## Start Data excerpt
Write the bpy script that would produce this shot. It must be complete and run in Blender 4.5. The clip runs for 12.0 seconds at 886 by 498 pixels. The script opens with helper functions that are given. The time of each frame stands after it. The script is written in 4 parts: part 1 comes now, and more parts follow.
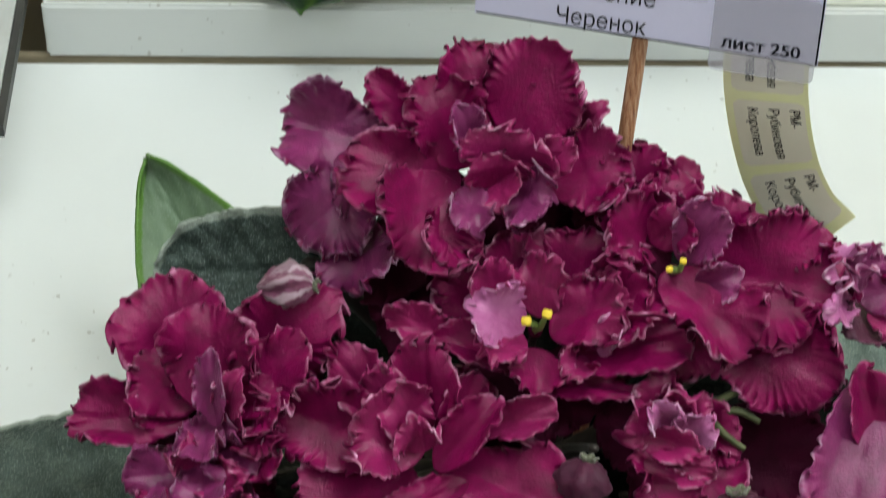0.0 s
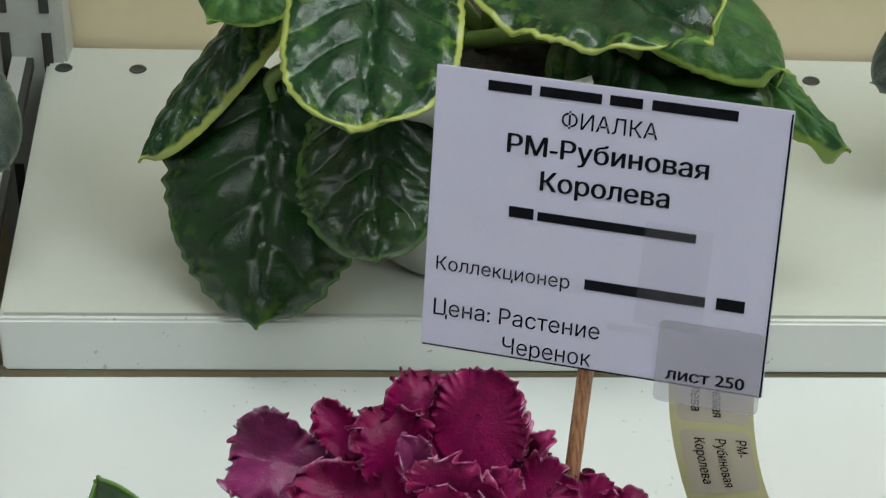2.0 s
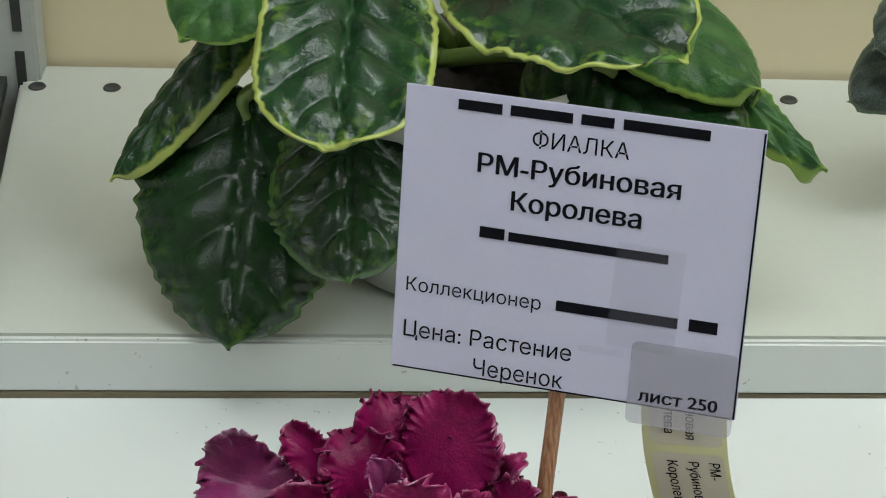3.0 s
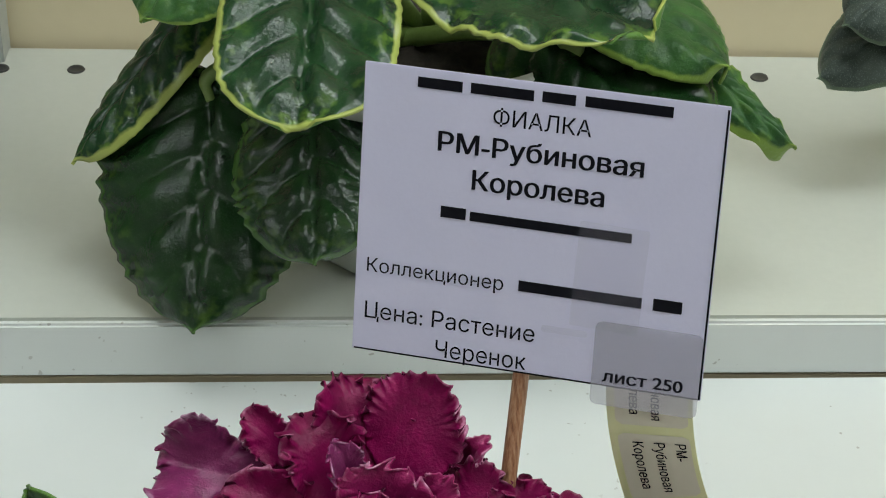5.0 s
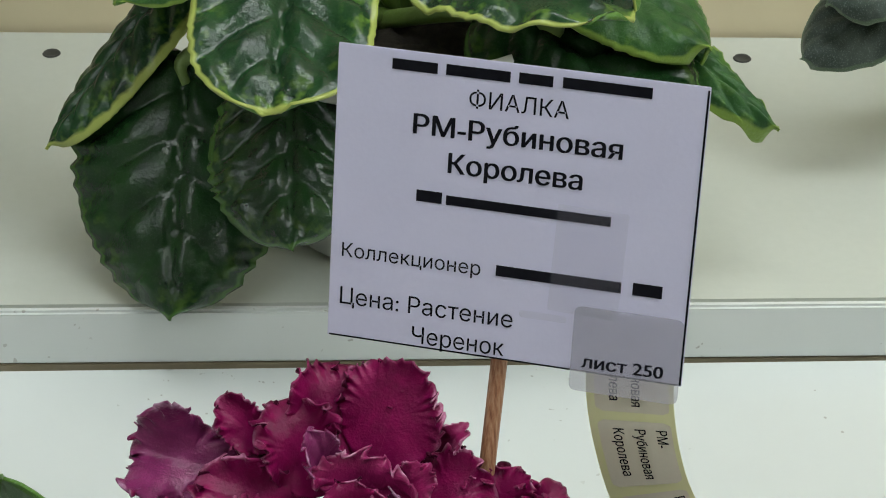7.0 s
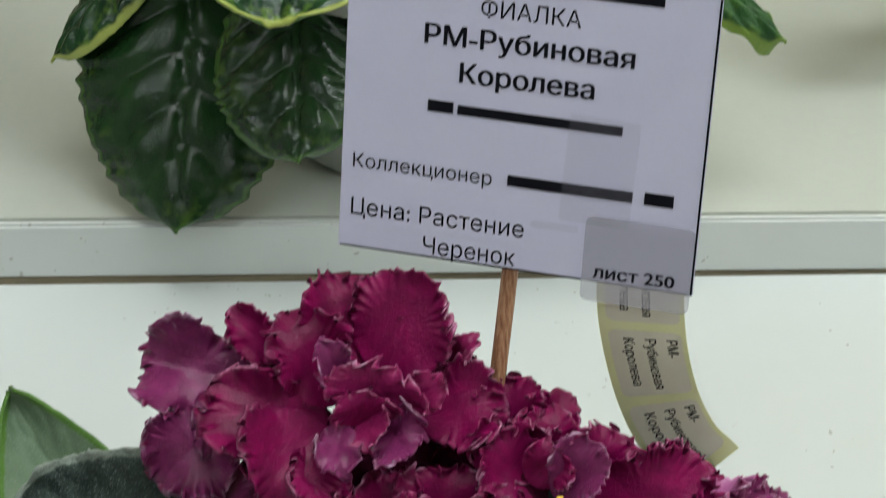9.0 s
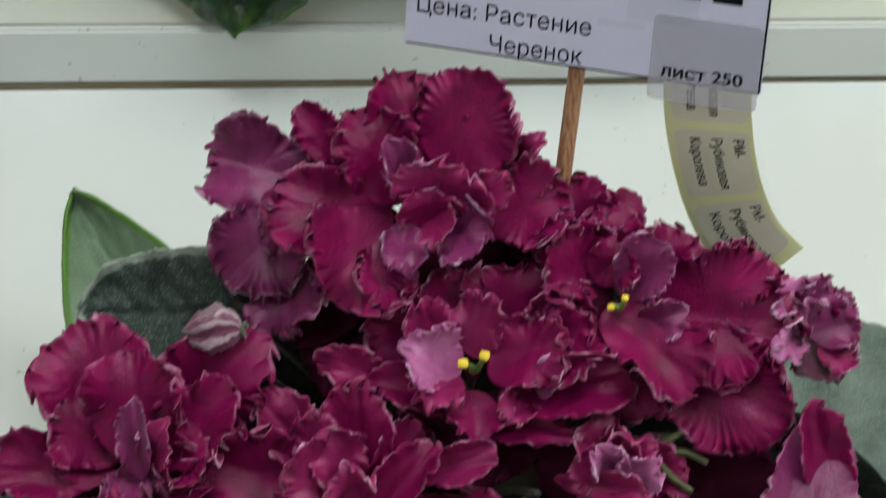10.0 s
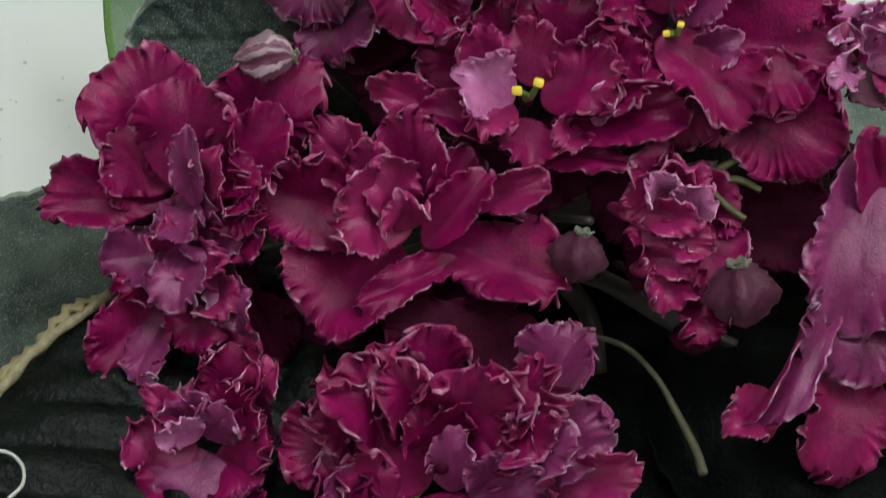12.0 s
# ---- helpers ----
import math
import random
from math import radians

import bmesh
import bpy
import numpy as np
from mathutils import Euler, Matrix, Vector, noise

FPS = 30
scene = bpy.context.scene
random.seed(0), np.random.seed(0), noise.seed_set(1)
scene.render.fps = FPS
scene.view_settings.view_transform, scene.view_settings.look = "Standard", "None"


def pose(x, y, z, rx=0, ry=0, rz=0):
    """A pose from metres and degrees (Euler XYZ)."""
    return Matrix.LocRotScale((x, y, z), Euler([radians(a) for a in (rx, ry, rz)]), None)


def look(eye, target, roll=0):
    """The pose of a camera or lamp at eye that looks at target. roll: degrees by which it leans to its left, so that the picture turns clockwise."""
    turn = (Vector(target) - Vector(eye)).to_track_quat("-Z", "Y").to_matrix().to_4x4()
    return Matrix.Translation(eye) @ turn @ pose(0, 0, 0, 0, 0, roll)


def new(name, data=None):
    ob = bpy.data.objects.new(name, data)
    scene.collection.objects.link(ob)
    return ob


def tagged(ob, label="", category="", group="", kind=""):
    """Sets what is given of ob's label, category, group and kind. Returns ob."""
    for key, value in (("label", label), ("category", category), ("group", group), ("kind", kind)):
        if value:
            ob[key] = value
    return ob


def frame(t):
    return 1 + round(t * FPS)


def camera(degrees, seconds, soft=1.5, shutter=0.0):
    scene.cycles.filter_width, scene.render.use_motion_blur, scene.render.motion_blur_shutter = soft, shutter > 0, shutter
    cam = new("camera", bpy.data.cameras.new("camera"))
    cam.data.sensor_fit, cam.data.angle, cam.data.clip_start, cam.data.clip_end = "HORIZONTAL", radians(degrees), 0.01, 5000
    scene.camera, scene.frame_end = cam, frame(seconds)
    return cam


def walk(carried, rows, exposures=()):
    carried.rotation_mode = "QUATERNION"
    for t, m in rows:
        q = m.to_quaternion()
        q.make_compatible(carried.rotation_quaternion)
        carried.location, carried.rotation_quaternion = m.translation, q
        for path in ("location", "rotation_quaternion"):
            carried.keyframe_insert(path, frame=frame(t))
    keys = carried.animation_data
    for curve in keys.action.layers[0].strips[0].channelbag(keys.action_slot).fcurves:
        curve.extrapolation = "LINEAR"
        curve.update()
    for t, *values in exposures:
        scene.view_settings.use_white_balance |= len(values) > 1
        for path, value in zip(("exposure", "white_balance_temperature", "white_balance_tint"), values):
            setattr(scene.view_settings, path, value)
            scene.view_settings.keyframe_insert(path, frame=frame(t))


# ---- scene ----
from mathutils import geometry

cam = camera(22.0, 12.0, soft=1.05, shutter=0.6)
PATH = [
    (0, (-0.01449, -0.39995, 0.44052), (-0.04367, 0.36975, -0.19721), 0.15),
    (0.5, (-0.01389, -0.39986, 0.44385), (-0.04385, 0.39096, -0.16747), 0.04),
    (1, (-0.01216, -0.39579, 0.44913), (-0.04430, 0.41640, -0.13338), -0.17),
    (1.5, (-0.00996, -0.39340, 0.45172), (-0.03816, 0.43546, -0.10702), -0.02),
    (2, (-0.00789, -0.39169, 0.45145), (-0.03111, 0.44675, -0.09304), 0.25),
    (2.5, (-0.00605, -0.38994, 0.44995), (-0.02648, 0.45203, -0.08920), 0.32),
    (3, (-0.00512, -0.38735, 0.44927), (-0.02181, 0.45561, -0.08845), 0.50),
    (5, (-0.00140, -0.38212, 0.44553), (-0.00941, 0.45677, -0.09871), 0.41),
    (5.5, (-0.00116, -0.38019, 0.44483), (-0.00760, 0.45760, -0.10113), 0.41),
    (6, (-0.00055, -0.37806, 0.44398), (-0.00573, 0.45850, -0.10387), 0.34),
    (6.5, (0.00067, -0.37609, 0.44271), (-0.00296, 0.45949, -0.10664), 0.30),
    (8.5, (-0.00050, -0.37548, 0.43985), (0.00024, 0.45199, -0.12166), 0.50),
    (9, (-0.00273, -0.37705, 0.43982), (-0.00192, 0.43853, -0.13883), 0.45),
    (9.5, (-0.00598, -0.37932, 0.43734), (-0.00996, 0.41514, -0.16996), 0.49),
    (10, (-0.00782, -0.38010, 0.43598), (-0.02375, 0.38816, -0.20396), -0.16),
    (10.5, (-0.00900, -0.38145, 0.43445), (-0.03469, 0.36605, -0.22932), -0.65),
    (11, (-0.01034, -0.38173, 0.43314), (-0.03894, 0.34663, -0.25147), -0.87),
    (11.5, (-0.01455, -0.38030, 0.43358), (-0.03471, 0.32551, -0.27453), -0.42),
    (12, (-0.01801, -0.37881, 0.43390), (-0.03297, 0.30861, -0.29221), -0.25),
]
walk(cam, [(t, look(eye, target, roll)) for t, eye, target, roll in PATH], exposures=[(0.0, 0.28), (1.0, 0.22), (2.2, 0.0), (9.0, 0.02), (12.0, 0.04)])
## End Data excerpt
Find the lines above that contain the word "group" and collect them.

def tagged(ob, label="", category="", group="", kind=""):
    """Sets what is given of ob's label, category, group and kind. Returns ob."""
    for key, value in (("label", label), ("category", category), ("group", group), ("kind", kind)):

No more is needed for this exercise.